▸ **To be done**
Below this line is a set of entries; quote exactly the lines from the line that contains "carried.location, carried.rotation_quaternion = m.translation, q" to the line that contains "for t, *values", both lines included.

--

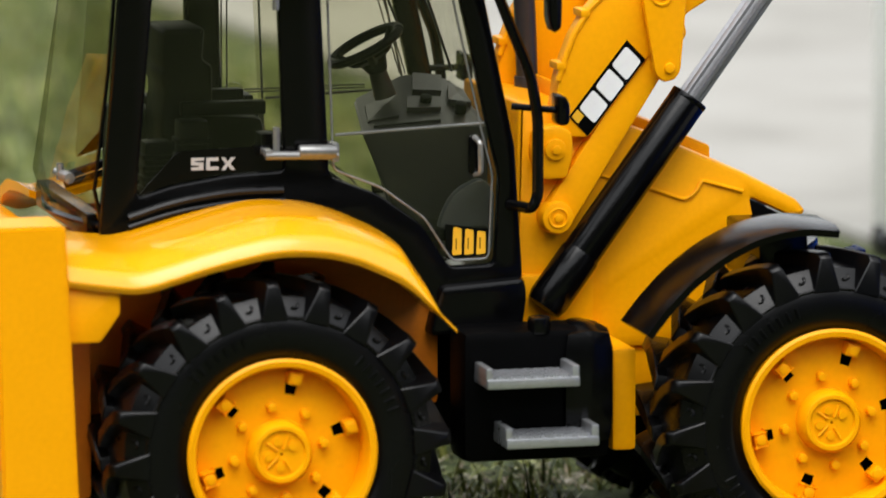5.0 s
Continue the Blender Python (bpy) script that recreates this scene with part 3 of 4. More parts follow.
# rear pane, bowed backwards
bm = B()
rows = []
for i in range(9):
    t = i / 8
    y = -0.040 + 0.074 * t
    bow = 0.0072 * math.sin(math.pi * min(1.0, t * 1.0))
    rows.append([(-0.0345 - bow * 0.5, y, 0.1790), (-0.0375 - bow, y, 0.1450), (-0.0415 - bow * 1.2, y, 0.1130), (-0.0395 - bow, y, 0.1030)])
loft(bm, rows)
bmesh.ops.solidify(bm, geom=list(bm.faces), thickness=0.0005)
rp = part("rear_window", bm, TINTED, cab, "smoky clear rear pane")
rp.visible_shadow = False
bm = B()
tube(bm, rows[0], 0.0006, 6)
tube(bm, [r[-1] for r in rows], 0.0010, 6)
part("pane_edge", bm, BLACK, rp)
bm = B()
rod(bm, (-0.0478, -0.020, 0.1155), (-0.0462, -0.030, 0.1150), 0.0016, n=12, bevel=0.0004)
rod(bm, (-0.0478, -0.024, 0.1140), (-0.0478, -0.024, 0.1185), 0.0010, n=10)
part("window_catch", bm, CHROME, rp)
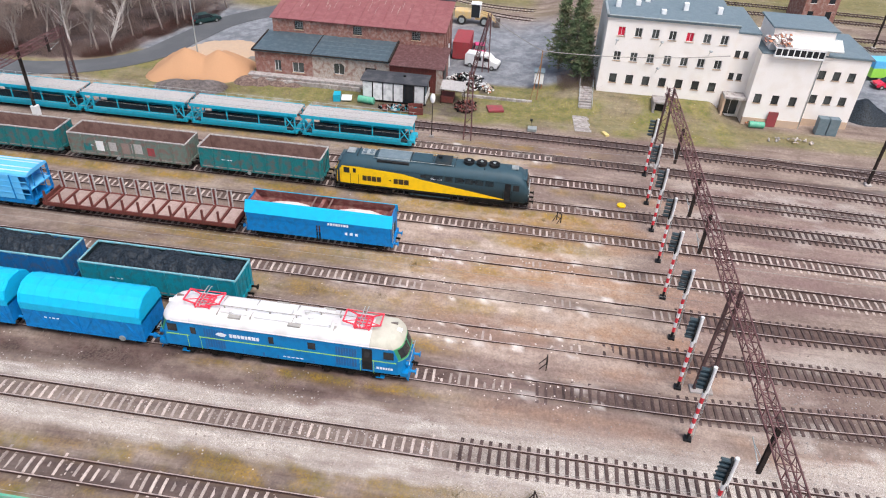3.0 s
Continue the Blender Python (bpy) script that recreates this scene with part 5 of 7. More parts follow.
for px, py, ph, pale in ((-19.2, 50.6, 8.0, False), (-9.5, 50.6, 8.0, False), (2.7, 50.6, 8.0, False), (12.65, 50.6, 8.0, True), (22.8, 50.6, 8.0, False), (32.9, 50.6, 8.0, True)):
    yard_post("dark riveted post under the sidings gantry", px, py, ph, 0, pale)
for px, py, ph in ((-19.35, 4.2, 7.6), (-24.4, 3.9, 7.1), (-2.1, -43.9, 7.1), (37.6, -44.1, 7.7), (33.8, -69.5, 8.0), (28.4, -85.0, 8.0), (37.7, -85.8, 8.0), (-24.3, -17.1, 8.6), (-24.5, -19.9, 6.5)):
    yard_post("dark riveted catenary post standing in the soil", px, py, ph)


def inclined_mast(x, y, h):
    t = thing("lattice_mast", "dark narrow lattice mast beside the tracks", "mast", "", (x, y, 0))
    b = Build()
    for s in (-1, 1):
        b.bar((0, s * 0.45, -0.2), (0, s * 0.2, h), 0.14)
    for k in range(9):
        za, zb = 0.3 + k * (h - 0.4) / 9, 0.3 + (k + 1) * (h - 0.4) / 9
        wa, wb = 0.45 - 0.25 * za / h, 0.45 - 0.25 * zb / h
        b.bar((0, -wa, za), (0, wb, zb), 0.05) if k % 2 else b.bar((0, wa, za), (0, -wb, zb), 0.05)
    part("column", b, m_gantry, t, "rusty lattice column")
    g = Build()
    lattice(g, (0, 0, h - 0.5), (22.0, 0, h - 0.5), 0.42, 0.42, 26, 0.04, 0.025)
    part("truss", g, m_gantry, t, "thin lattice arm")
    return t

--

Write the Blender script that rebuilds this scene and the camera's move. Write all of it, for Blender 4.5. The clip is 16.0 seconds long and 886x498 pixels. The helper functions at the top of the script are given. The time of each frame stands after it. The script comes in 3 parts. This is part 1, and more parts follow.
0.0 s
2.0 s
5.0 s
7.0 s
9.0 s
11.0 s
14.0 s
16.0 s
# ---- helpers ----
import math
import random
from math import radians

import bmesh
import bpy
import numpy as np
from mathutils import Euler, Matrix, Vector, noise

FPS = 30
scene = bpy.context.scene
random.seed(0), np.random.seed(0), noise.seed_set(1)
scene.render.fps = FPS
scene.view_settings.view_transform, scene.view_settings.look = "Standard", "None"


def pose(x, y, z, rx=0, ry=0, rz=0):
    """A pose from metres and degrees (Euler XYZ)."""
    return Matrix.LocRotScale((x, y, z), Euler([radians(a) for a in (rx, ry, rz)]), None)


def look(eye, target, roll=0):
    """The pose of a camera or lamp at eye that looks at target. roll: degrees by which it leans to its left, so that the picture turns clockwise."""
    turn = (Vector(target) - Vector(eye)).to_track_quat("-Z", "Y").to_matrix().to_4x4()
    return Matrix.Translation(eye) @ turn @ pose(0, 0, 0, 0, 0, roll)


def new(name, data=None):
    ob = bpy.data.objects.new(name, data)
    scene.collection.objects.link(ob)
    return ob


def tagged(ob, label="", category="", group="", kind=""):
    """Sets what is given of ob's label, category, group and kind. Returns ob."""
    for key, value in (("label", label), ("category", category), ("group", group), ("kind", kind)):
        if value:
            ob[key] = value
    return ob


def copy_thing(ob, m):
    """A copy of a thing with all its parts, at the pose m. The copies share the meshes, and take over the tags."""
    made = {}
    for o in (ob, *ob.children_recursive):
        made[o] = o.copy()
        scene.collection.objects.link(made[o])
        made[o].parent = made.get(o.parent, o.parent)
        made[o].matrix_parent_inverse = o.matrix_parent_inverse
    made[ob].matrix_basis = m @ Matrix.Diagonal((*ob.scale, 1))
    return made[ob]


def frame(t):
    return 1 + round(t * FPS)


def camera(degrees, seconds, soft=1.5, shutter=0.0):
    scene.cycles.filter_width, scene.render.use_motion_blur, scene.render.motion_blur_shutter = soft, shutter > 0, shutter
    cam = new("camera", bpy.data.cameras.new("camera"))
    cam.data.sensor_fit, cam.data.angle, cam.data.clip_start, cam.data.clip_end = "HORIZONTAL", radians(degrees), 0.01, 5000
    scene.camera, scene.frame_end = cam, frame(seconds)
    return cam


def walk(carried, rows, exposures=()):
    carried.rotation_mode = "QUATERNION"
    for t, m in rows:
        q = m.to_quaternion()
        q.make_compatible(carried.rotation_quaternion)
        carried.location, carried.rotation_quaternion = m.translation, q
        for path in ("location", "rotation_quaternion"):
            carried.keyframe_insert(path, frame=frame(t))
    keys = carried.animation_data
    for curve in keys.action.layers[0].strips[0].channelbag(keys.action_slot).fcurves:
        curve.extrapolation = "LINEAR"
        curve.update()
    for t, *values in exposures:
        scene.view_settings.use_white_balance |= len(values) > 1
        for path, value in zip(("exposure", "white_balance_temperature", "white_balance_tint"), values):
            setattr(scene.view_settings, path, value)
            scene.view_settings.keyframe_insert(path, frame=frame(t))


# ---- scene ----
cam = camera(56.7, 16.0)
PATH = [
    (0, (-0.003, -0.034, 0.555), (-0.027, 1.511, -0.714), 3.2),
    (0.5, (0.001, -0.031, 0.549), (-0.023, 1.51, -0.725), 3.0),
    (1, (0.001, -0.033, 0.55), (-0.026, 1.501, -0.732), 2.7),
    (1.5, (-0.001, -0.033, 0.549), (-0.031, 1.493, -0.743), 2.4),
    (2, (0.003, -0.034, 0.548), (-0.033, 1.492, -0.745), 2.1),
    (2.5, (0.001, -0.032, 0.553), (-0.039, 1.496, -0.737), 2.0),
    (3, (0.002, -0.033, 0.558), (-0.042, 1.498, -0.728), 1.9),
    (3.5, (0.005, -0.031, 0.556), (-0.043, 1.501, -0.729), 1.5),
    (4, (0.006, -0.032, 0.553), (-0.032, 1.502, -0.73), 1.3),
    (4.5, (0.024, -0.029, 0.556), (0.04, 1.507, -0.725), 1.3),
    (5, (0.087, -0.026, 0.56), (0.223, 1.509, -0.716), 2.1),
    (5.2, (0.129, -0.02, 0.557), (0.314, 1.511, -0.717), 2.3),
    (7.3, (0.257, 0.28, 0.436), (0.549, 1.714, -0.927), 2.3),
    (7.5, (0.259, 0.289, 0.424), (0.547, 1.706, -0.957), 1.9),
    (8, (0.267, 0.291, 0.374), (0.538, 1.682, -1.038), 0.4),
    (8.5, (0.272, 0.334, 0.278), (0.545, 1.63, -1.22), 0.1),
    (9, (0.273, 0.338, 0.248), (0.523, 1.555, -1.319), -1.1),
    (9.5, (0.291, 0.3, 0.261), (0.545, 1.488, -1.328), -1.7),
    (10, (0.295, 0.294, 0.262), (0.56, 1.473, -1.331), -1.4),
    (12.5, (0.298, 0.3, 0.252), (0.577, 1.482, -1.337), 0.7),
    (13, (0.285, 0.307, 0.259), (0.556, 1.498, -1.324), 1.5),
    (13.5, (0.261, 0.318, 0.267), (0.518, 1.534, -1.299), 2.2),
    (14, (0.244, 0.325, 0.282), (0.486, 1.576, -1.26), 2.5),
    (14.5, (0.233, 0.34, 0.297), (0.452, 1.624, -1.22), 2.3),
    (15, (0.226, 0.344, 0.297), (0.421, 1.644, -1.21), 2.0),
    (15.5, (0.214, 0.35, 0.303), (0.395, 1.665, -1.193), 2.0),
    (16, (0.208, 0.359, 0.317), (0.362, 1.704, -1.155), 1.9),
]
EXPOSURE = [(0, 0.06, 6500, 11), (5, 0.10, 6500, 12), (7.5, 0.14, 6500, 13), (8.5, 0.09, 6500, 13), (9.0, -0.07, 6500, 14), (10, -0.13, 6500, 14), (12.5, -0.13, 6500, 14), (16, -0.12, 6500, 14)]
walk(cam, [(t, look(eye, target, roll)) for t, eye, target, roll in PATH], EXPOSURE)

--

▸ **Result of this task**
        carried.location, carried.rotation_quaternion = m.translation, q
        for path in ("location", "rotation_quaternion"):
            carried.keyframe_insert(path, frame=frame(t))
    keys = carried.animation_data
    for curve in keys.action.layers[0].strips[0].channelbag(keys.action_slot).fcurves:
        curve.extrapolation = "LINEAR"
        curve.update()
    for t, *values in exposures:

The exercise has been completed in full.